My first experience with eating wisteria and redbud flowers was at a wild food potluck years ago. I had recently read you could eat both but hadn't tried. The mild sweet of wisteria, the acidic sour of redbud and the complementary beauty of both sounded perfect for a salad.
So I spent an afternoon foraging the flowers and a few greens around an old abandoned home site. My salad was a big hit with the kids...especially the little girls. They loved picking out the flowers one by one to eat them.
I look forward to those flowers every year. They signal the onset of spring for me and foraging flowers is so much fun. You can really gather a bunch of wisteria blossoms quickly, given the right location. We see it growing along the road side a lot and stopped at an old home place to get some for our spring rolls. Chinese wisteria is what we see mostly here in the South, being the pesky invasive that it is.
Look for the purple flowered vines entwined with trees and brush at the edge of woods, along roadsides and especially around abandoned house sites where it has escaped ornamental cultivation. It blooms in early spring peaking around mid-May. A word of caution about wisteria: the seeds and pods are very toxic. The flowers are edible in moderation. All parts of the plant contain glycoside in varying amounts, so don't base your entire diet around them and use your own judgment if you decide to eat them.
Redbud flowers are tiny and delicate. We picked a couple cups from ten trees or so. You could easily get that from one good sized tree but we foraged a bunch of smaller trees and were careful to leave plenty for pollination and just for the sake of looking at them. To harvest, just grab a branch and strip off the flowers.
The redbud is one of those trees that blends innocuously into the landscape remaining hidden from view until it blooms in early to late spring. I'm always amazed at how many I've unknowingly walked or driven past every year only to be discovered once I see the showy pink blossoms. Redbud flowers cover the tree, emerging just before the heart-shaped leaves. The trees have been planted ornamentally but also occur prolifically in the wild.
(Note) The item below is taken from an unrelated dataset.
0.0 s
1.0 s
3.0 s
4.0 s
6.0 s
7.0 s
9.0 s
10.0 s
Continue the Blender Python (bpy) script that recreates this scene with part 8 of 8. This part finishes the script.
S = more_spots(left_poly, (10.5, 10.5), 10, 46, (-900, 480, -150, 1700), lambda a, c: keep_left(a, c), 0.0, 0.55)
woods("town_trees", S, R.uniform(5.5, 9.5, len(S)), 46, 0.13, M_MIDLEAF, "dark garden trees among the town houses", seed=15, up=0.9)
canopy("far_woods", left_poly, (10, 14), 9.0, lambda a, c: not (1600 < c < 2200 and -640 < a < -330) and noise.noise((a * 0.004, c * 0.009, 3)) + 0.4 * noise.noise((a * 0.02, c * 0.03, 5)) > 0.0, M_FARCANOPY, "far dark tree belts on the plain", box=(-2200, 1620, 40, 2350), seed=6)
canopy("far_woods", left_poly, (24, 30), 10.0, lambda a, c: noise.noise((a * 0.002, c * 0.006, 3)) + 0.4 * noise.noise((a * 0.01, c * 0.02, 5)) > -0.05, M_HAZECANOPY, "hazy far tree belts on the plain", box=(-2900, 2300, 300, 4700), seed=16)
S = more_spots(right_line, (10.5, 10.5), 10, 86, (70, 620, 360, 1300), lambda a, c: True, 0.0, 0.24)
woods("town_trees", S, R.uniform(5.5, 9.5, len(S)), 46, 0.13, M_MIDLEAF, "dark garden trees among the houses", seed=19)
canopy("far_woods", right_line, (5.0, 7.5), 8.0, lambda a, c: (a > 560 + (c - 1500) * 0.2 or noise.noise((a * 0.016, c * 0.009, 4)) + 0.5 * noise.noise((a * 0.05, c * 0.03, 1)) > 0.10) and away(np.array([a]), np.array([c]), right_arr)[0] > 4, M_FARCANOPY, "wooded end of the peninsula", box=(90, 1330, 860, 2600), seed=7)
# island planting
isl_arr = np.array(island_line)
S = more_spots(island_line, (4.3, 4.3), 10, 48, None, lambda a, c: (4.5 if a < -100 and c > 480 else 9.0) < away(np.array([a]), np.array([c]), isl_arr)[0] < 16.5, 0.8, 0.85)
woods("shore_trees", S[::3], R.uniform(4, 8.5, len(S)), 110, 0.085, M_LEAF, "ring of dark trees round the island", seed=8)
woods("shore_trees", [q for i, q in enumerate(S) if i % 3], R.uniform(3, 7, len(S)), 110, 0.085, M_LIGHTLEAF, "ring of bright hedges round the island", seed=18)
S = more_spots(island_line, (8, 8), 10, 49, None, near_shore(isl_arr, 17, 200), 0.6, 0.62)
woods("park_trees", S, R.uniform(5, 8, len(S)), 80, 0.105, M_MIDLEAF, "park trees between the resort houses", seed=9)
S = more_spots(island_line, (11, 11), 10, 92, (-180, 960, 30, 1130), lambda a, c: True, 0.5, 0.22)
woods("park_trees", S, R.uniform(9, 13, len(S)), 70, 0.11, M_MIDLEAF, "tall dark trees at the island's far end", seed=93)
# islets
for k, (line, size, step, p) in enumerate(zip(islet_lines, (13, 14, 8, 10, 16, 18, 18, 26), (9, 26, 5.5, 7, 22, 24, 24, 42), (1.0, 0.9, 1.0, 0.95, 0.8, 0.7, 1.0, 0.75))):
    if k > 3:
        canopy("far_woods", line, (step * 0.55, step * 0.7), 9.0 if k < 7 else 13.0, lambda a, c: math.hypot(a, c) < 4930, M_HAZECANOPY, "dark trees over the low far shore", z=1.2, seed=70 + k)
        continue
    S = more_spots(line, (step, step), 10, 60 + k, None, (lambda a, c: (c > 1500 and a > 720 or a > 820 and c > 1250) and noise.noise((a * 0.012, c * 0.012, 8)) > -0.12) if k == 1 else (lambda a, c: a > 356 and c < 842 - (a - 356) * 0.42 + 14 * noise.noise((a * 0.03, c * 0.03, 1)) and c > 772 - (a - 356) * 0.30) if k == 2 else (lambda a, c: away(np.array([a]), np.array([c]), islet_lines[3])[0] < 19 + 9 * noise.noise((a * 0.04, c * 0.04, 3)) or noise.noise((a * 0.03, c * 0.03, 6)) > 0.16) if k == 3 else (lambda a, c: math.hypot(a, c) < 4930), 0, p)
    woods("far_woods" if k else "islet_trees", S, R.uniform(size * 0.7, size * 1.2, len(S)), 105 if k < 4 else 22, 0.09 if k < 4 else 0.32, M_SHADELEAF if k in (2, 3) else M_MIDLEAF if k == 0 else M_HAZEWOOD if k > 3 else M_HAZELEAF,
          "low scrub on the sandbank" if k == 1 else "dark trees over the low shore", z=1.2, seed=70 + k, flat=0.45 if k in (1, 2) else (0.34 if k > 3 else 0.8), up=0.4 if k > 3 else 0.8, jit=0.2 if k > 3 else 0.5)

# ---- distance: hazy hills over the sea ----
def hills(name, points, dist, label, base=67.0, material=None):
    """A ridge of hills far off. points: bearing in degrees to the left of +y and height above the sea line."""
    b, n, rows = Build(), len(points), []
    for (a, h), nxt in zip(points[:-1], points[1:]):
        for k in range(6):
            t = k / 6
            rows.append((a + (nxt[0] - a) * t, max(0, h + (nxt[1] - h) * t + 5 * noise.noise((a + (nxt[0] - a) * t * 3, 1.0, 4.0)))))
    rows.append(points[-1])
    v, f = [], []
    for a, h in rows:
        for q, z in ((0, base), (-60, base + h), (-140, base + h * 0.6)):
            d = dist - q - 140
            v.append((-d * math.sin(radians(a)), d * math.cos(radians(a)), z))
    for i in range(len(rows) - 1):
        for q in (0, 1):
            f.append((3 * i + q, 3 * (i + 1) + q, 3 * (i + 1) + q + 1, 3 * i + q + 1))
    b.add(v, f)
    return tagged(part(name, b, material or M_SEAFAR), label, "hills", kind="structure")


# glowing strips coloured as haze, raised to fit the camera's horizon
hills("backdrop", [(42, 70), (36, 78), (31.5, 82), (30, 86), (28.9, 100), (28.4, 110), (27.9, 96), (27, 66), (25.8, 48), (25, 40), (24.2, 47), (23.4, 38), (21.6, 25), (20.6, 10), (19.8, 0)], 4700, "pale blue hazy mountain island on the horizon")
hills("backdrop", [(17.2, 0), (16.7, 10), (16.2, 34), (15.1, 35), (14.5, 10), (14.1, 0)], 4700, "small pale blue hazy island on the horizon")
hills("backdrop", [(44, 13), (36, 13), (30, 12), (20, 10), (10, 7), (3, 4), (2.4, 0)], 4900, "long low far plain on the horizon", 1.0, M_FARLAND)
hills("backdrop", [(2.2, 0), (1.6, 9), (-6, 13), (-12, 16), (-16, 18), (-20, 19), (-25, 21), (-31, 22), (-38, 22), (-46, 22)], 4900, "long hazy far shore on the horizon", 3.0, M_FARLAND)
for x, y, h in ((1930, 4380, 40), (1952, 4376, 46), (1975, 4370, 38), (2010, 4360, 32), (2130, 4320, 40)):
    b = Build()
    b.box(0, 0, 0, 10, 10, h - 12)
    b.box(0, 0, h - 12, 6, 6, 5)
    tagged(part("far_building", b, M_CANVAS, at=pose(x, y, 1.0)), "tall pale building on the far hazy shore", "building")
They're easy to spot along the side of the road while they're blooming but you can also find them growing deeper in the woods as understory trees. They occur mostly in the southeastern quadrant of the U.S. and can grow up to 30 feet tall. "Yard" trees are the easiest to harvest since their branches spread out in the sun.
Once you pick your flowers, you'll want to remove the tough stems before eating.
The crunchiness of redbuds makes them a good substitute for bean sprouts, which makes them great for spring rolls. I love spring rolls, but I really love seeing the flowers through the rice paper. Seems like the perfect way to infuse spring into spring rolls. Cindy likes to make these throughout the year with various flowers. Bachelor buttons and nasturtium flowers are a beautiful combination, too.
Author: Cindy Halbkat
Yield: 4 spring rolls
several rice paper wrappers (they get sticky and tricky so you'll probably ruin some)
thin rice noodles
1 cup chickweed leaves and flowers
1/2 cup wisteria flowers
2 Tbls redbud flowers
handful of basil and/or cilantro (we used Thai basil)
Bring a quart of water to a boil, remove from heat, add rice noodles and let soak for ten minutes. Then rinse with cool water and drain.
Fill a large bowl with hot water to soak the rice papers.
Lay out the flowers and leaves in individual piles to facilitate assembly.
Soak one wrapper at a time for 5 to 10 seconds.
Lay wrapper on a towel and add ingredients - lay out flowers first so they'll be on the outside - Cindy likes to build from the middle of the wrapper, but some say the bottom works best.
Fold the sides in and roll up carefully.
4 Tbls jelly (my favorite is Cindy's strawberry Thai basil jelly)
1 tsp ginger, chopped
1 tsp garlic, chopped
1 Tbls tamari (substitute with salt if you want your sauce to be red)
1 tsp vinegar
red pepper to taste
1 Tbls basil leaves, crushed
Bring everything except basil to a boil, remove from heat, add basil, let sit for 10 minutes and strain.